Lug 032012
 

Tre volte all’alba, di Alessandro Baricco. Feltrinelli, 2012 – 94 pagine, 10 euro.

½☆☆☆☆

Mi ero ripromesso di non leggere mai più della roba messa in vendita da Baricco e invece ci sono ricascato, purtroppo certe volte i libri mi si mettono così di traverso sulla strada che non riesco a evitare di leggerli. Questo mi è arrivato in regalo in un periodo in cui non avevo avuto tempo per fare la solita scorta in libreria e si è autoeletto libro da leggere, se non altro per assenza di candidati. Baricco, nella prefazione, ci spiega che questa cosa che ci rifila è una specie di spin off. Dato che nel suo romanzo precedente (“Mr. Gwin”, per fortuna evitato) aveva parlato di un libro che si chiamava “Tre volte all’alba”, ha pensato che scriverne uno che avesse quel titolo fosse una buona idea. Quando si dice l’urgenza creativa… Sempre nella prefazione ci racconta che lo ha scritto con grande diletto. Già questo dovrebbe mettere in guardia il potenziale lettore: chi è che ancora usa la parola diletto? La mia risposta, nel caso in cui qualcuno fosse interessato, è la seguente: soltanto un sedicente scrittore che sceglie le parole sul vocabolario dei sinonimi e contrari perché la sola cosa che lo può caratterizzare è l’uso di termini inconsueti, magari un filino démodé.
Come si può intuire dal titolo, Tre volte all’alba, è formato da tre racconti non interdipendenti tra loro in cui, guarda caso, le storie si svolgono più o meno all’alba e hanno come unico punto in comune quello di prendere il via nella hall di un albergo. A raccontarla così sembra in tutto e per tutto l’esercizio di un corso di scrittura creativa, il guaio è che anche il risultato finale somiglia molto ad un esercizio. E di sicuro non tra quelli meglio riusciti.
Le storie non esistono. Sono abbozzate, rozze, sciatte, supponenti, esangui e così sfibrate che definire trama quel che succede equivale a chiamare poesia i testi di Gigi D’Alessio. I personaggi sono pallide ombre su un fondale nebbioso e confuso e la scrittura che dovrebbe animarli è emotivamente piatta, artificiosa, calligrafica, pallida come il viso di un vampiro. Sarebbe il caso che qualcuno spiegasse a Baricco che il lirismo non è indefinitezza, casomai il contrario, ma essendo lui stesso ad insegnare scrittura nella scuola più conosciuta e rinomata d’Italia, dubito che questo possa accadere. Volendo riassumere in poche parole il sentimento che ho provato dopo aver letto questo librucolo non posso evitare di sceglierne solo due: infinita tristezza. E subito dopo, ma proprio dopo pochi secondi, l’infinita tristezza provata per la povertà di quanto si è letto, si trasforma in profonda irritazione. E questa irritazione quasi feroce proviene dalla netta sensazione di essere presi per il culo. Non in giro: per il culo! Dieci euro di carta straccia, 94 pagine (ma i racconti iniziano a pagina 15) di cui quattro completamente bianche, altre riempite a malapena per metà, tempo di lettura totale settanta minuti. E, come se non bastasse, l’ineffabile Baricco ci commina una prefazione in cui viene SPIEGATO (!) il testo, casomai il lettore non arrivasse a capire un’opera così articolata, complessa, ponderosa e profonda.

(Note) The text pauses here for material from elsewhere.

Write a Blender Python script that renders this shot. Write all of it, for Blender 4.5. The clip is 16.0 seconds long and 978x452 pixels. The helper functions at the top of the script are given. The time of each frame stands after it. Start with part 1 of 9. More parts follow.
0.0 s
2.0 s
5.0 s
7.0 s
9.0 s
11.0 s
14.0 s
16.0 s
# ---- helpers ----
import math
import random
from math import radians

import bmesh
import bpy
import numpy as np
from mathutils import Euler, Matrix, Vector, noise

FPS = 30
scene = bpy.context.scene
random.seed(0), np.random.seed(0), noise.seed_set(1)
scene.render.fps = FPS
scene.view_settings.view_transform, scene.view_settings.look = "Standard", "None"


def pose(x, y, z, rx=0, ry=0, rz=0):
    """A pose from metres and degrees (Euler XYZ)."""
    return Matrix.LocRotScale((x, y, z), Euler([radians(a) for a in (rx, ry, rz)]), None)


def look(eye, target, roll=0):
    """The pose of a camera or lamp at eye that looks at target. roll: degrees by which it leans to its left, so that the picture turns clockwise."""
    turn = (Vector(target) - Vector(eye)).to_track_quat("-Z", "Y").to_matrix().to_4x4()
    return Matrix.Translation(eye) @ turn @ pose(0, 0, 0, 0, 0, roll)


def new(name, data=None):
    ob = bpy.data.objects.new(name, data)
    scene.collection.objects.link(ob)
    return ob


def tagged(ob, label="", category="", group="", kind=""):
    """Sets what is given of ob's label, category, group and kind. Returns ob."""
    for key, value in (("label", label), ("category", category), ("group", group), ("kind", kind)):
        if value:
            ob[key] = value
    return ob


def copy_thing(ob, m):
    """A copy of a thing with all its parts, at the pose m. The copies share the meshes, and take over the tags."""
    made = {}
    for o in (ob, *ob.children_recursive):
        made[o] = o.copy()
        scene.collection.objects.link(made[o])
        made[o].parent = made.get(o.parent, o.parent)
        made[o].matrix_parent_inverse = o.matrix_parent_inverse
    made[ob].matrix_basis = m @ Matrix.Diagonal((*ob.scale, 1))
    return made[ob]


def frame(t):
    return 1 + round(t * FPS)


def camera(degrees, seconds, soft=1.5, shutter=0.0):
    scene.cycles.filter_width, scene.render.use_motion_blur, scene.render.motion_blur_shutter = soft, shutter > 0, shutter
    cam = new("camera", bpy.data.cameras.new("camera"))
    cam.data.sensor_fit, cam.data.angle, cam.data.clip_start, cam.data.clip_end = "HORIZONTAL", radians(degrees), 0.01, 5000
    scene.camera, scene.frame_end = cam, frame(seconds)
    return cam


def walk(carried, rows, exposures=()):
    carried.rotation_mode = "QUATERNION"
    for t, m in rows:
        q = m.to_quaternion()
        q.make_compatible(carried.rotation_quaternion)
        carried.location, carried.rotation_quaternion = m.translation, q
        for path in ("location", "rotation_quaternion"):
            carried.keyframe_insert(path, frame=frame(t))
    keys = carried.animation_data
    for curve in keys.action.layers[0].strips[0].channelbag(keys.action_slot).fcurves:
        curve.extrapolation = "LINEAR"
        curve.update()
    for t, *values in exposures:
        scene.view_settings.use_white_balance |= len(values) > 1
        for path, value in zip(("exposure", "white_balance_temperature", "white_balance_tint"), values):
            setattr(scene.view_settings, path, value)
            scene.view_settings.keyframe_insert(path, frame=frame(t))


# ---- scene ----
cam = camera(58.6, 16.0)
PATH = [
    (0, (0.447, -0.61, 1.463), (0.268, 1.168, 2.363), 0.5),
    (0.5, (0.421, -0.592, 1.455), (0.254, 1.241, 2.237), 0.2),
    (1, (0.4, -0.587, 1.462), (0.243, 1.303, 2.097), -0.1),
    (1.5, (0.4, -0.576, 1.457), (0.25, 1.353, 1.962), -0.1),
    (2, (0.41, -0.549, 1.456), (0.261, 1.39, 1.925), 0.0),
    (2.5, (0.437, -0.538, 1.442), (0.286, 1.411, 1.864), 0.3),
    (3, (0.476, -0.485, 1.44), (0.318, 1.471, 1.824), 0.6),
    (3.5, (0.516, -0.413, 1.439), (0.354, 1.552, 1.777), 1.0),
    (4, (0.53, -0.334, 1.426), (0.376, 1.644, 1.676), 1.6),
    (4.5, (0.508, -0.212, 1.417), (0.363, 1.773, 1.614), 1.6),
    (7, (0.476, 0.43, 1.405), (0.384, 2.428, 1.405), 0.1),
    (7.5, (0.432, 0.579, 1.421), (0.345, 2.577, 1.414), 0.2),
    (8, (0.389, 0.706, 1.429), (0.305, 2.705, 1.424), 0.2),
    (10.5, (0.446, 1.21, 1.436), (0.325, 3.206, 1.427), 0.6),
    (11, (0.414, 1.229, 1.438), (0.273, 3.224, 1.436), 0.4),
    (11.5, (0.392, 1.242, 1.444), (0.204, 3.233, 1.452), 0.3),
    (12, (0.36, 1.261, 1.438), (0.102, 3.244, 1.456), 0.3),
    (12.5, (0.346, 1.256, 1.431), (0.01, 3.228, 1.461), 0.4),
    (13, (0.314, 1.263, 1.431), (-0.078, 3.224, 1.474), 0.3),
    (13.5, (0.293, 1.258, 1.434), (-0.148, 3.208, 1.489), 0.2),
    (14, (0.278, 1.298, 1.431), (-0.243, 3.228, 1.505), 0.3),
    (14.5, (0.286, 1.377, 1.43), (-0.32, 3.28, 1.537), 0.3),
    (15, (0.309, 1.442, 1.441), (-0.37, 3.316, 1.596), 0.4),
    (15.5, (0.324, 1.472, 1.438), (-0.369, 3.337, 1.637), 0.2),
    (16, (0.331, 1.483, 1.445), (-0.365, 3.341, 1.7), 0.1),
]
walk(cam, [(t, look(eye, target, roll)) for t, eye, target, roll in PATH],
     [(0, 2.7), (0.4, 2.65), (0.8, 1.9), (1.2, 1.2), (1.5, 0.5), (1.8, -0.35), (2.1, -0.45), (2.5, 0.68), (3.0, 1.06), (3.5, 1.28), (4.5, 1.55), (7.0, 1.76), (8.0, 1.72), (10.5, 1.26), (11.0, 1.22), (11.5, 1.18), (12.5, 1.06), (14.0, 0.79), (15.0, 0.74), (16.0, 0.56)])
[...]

Non conosco Baricco, ma se avessi l’opportunità di parlargli vorrei chiedergli alcune cose. Lui scrive su “Repubblica” e, anche per altri motivi, immagino si definisca un uomo di sinistra. Alla luce di questo vorrei rivolgergli un paio di domande.

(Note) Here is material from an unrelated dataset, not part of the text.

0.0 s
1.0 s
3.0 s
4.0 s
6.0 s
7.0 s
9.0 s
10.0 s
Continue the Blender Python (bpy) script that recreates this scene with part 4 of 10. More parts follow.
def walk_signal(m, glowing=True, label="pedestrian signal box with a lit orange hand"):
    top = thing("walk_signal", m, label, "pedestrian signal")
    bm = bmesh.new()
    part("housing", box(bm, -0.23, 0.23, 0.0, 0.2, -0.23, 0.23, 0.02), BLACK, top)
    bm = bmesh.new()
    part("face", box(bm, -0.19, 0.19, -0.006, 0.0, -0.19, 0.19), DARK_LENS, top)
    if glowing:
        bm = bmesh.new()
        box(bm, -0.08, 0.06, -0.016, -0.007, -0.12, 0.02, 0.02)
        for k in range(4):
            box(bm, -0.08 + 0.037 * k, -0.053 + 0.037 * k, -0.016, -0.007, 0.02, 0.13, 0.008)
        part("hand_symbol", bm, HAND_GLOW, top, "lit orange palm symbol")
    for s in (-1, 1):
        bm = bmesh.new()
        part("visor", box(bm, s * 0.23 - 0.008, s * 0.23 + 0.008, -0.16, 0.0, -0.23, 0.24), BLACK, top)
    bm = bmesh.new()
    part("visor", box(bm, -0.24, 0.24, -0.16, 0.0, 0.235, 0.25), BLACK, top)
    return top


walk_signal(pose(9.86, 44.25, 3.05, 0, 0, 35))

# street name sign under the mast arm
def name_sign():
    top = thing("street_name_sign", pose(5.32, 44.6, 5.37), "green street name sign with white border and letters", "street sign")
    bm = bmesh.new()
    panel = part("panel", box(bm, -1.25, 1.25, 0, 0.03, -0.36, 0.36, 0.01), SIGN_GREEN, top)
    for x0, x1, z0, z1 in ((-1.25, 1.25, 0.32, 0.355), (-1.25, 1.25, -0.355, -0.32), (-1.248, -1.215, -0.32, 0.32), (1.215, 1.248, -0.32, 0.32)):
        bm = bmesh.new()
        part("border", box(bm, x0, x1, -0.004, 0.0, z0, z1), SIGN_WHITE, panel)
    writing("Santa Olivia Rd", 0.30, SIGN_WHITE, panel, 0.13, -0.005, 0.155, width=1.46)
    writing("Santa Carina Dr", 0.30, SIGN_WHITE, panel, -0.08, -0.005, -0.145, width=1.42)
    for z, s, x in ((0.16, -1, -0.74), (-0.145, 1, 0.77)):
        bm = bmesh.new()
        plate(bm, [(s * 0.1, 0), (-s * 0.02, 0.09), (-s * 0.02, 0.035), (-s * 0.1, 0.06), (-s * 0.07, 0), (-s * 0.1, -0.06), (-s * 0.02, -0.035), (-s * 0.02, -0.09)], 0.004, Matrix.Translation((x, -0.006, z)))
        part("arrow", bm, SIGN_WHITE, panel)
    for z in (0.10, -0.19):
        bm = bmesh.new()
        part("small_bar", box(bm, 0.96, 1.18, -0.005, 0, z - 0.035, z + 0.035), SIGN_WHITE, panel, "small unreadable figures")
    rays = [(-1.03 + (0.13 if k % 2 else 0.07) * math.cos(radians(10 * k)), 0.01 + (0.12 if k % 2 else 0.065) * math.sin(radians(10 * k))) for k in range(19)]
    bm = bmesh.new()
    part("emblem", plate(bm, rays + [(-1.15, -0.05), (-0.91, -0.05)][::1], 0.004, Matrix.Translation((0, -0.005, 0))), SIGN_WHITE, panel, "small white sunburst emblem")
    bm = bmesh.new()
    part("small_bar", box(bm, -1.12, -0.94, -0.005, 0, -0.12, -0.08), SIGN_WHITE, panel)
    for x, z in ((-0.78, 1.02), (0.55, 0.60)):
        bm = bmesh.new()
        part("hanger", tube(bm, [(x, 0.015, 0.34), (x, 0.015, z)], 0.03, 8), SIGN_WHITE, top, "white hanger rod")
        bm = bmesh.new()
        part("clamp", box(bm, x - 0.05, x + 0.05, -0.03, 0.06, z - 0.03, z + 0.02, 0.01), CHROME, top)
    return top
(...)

La prima. Non ritiene che la rendita culturale di cui gode (e da cui discendono le sue copiose vendite), nel momento in cui viene così vergognosamente sfruttata sia peggiore di tutte le rendite di posizione che sono così numerose nel nostro paese?
La seconda. Qual è la differenza tra lui e Bruno Vespa? Tra lui e il tragicomico illustratore di plastici, esattamente, dove risiede la diversità?
Entrambi somministrano alle persone quello che vogliono, come un medico di base prescrive farmaci inutili all’anziano di turno che si lamenta dei dolori articolari. Nel primo caso storiacce di nera camuffate da approfondimento e nel secondo paccottiglia di finto e urticante lirismo spacciata per letteratura. Nel caso di Baricco, ad ulteriore impietosa beffa, dobbiamo anche assistere ad una sorta di beatificazione in vita da parte di tutti i talk show pseudointellettuali e di sinistra.
Mi viene un’altra domanda: cosa abbiamo fatto di male per meritarci questo?